Migration in Roman Britain | History Today
After Britain became part of the Roman Empire in AD 43, the island and its inhabitants were integrated into the wider Roman world. This drastically increased the possibilities for migration to and from the newly minted province. Yet for the majority of Britons, little changed. Most chose to spend their lives in their local communities, remaining close to their place of birth. Some, however, emigrated from their homeland and travelled great distances across the Mediterranean, often as members of the Roman army. At the same time, people migrated to Britain from across the Empire. Although this usually happened as a result of military service, many also arrived as traders and slaves.
An interesting case is that of Barates of Palmyra, a Syrian who travelled to Britain, probably as a merchant. On arrival, he bought a slave named Regina, who had been born into the Catuvellauni tribe of southern Britain. Afterwards, Barates freed Regina and the two married. From the depiction of Regina on her tombstone, by the time of her death at 38 she had become quite wealthy. Barates himself lived to be 68, dying at Corbridge near Newcastle. It is amazing to think that Barates had left his home in the Levant to travel across the Empire, married a Briton and ended his life in northern England.
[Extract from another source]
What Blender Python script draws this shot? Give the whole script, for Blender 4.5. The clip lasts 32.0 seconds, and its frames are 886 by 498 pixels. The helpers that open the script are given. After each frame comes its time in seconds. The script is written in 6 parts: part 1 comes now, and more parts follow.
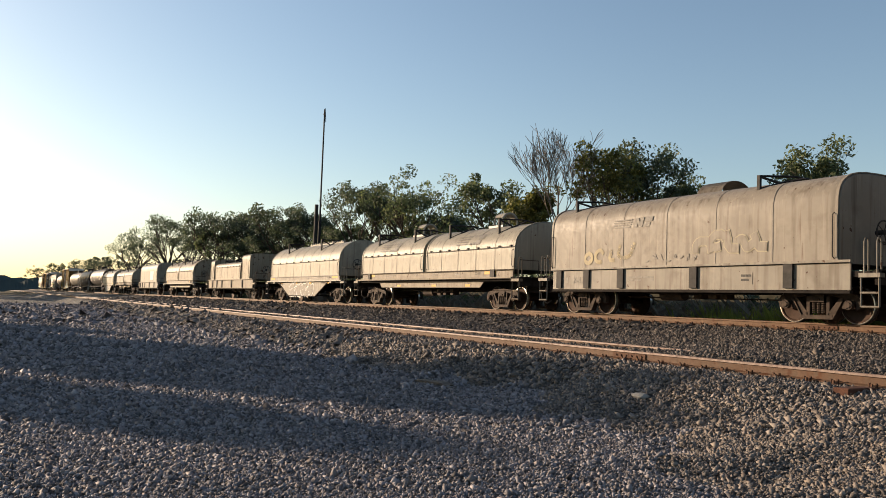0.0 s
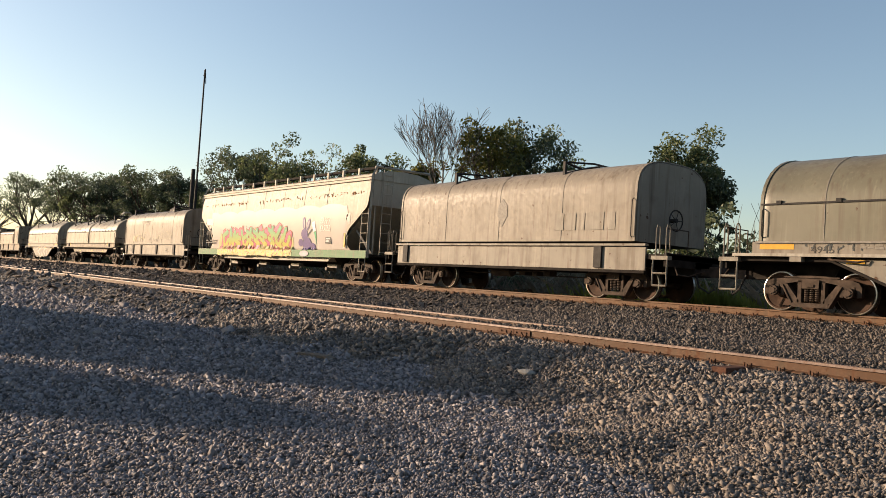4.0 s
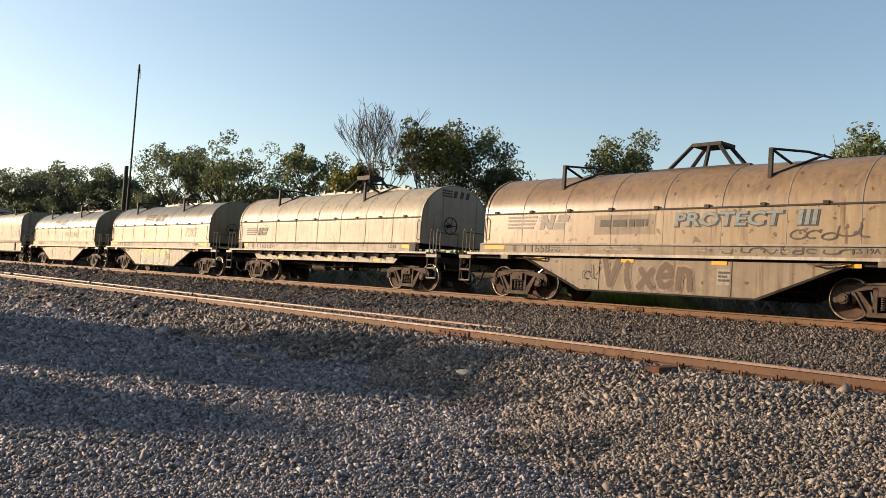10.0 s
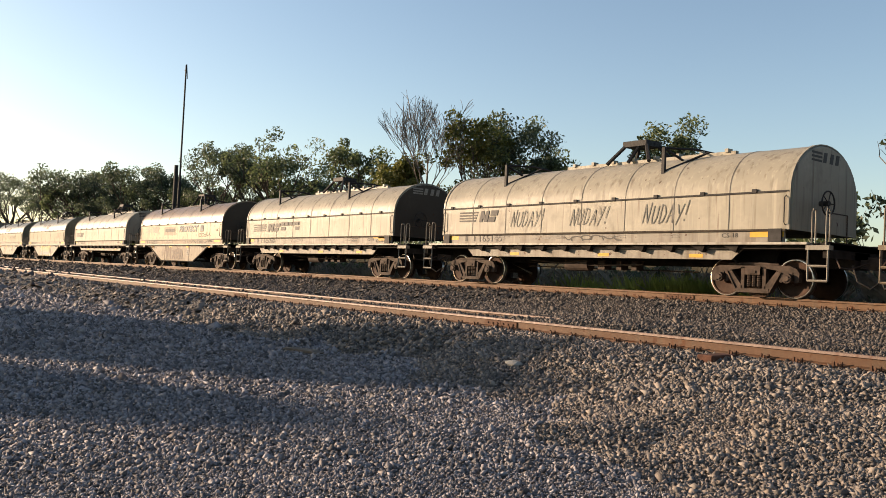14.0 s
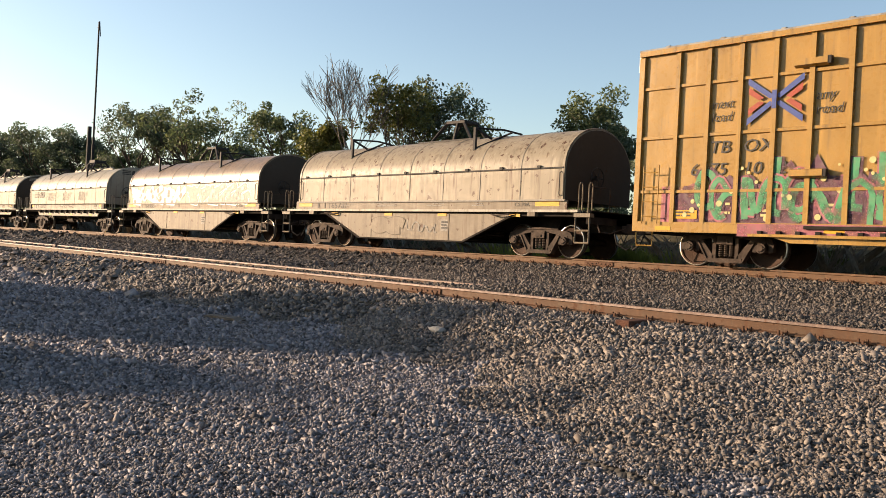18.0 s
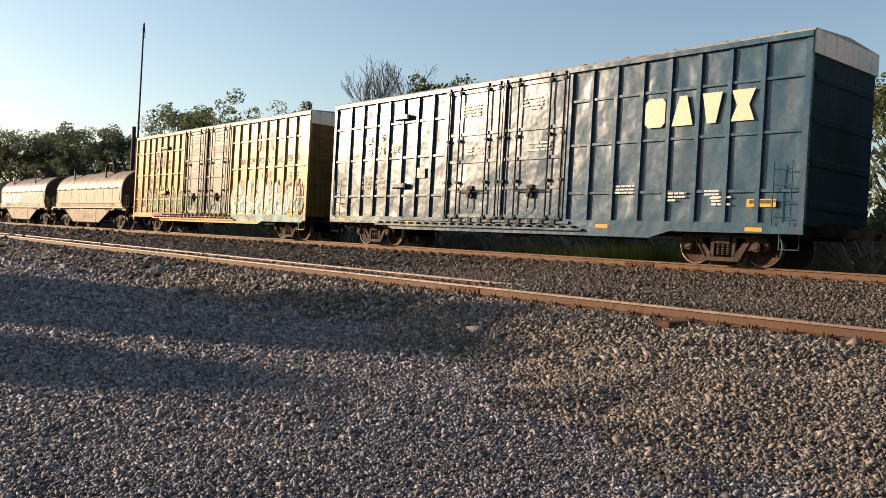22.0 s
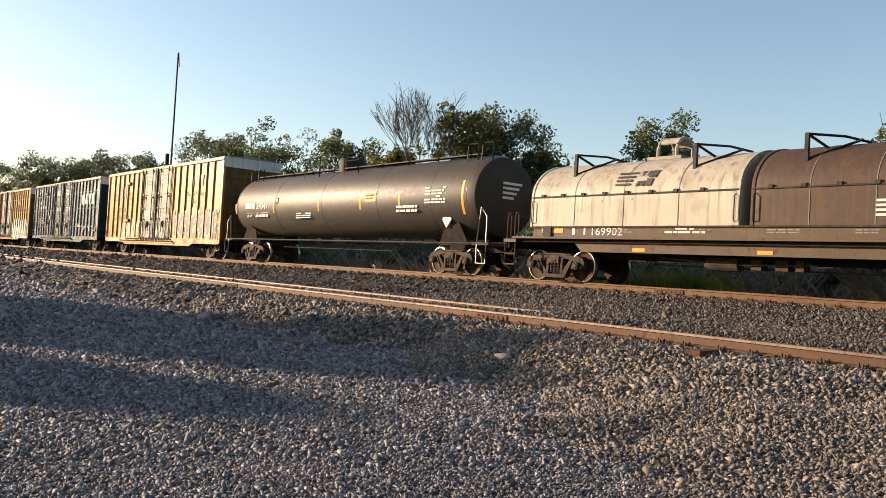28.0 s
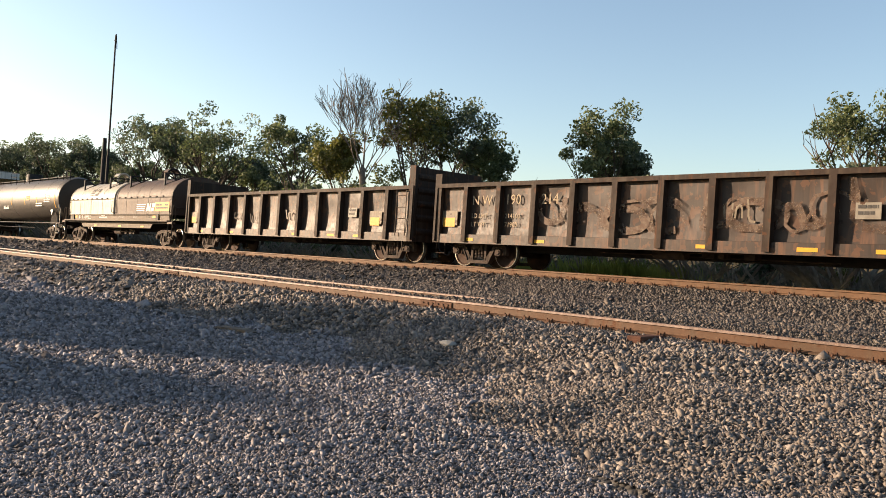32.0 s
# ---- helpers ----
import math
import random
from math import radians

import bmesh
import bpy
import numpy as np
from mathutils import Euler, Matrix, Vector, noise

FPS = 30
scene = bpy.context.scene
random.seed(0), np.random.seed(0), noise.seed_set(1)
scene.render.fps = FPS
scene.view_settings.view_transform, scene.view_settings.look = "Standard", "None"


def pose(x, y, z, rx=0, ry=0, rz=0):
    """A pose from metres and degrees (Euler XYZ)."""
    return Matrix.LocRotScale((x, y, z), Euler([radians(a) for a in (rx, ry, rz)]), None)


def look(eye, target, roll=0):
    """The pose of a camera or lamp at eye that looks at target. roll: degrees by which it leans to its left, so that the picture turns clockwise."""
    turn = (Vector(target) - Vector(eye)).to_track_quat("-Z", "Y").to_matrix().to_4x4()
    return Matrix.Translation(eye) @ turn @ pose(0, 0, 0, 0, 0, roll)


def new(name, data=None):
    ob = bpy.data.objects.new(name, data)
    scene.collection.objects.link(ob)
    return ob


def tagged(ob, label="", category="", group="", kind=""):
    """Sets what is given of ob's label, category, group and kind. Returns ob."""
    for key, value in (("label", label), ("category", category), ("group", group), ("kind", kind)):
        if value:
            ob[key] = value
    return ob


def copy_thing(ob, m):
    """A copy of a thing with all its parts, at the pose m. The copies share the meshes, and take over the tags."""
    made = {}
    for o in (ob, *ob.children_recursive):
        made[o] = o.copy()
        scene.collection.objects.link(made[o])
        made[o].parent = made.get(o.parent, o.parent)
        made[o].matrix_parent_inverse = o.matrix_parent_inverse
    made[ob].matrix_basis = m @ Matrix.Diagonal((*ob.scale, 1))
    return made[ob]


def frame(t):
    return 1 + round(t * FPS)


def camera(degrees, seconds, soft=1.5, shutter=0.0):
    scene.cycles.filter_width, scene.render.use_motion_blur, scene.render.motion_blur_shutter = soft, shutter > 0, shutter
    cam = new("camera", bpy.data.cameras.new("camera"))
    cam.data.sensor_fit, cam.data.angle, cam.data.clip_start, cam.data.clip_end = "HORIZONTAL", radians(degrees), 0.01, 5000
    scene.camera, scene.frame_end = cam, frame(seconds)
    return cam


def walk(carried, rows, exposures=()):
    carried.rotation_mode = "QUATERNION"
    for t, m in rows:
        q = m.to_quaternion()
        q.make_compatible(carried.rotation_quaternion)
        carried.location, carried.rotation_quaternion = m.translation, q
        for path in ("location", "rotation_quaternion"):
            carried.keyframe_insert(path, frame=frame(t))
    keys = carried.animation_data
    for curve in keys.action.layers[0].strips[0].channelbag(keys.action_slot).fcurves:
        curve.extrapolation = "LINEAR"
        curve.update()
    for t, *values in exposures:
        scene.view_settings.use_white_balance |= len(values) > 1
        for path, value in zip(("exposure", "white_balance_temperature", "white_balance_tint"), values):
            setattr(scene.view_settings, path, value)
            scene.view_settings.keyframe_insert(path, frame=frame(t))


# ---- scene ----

Even Regina, while not travelling as far, had moved from southern Britain to the northern edge of the Roman world.
As a Roman province, Britain became a diverse, multicultural society. This has long been known from the textual sources and material remains, but now scientific analyses are also enhancing our knowledge of migration to the island. One recent study in particular, published in The Journal of Archaeological Science, used scientific techniques to shed light on the origins of some of London's earliest inhabitants. The researchers applied lead and strontium isotope analyses to the dental enamel of 20 people buried in the ancient settlement between the first and fifth centuries AD, the first large scale study of its kind for Roman Britain. They revealed that 12 of the individuals probably grew up around Londinium, while another four probably grew up elsewhere. The results for the remaining four were inconclusive.